On Sat, 18 Jan 2003, Christopher L. Morrow wrote:

> > Eliminating spoofed addresses from the backbone, even if it were possible
> > to do 100%, would not eliminate denial of service attacks. The DDoS attacks
>
> This was precisely the point of Mr. Gill from AOL at the aforementioned
> NANOG meeting, I believe his quote goes something like: "The ip address
> used for the attack is orthogonal to the problem..." To me this makes
> perfect sense... People really do get stuck on the red herring of
> 'stopping all spoofing'. That isn't the problem, as you say below here its
> trivial to use owned hosts by the thousands to attack with unspoofed
> addresses... Rob Thomas has some good data on attacks against IRC
> servers and other hosts on the internet, his data last I recall was
> something like 80% of attacks use spoofed addresses, though more and more
> his tracked attacks are showing from non-spoofed hosts.
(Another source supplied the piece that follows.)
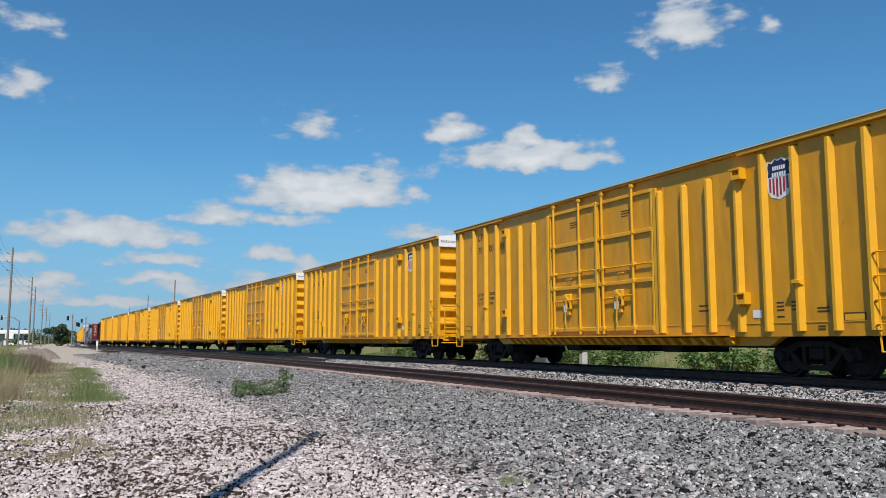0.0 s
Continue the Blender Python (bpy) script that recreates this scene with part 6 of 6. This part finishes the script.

He can certainly
> jump in and correct me though :) I can speak authoritatively from the
> network I work on's perspective on this issue, more and more we have seen
> non-spoofed attacks. There are still plenty of spoofed attacks, but
> frankly we prefer that as its MUCH easier to track and stop.

you could partly get around this by blocking all 'SYN' packets going to
your customers :-)
Unless/until the kiddies start using UDP... messy.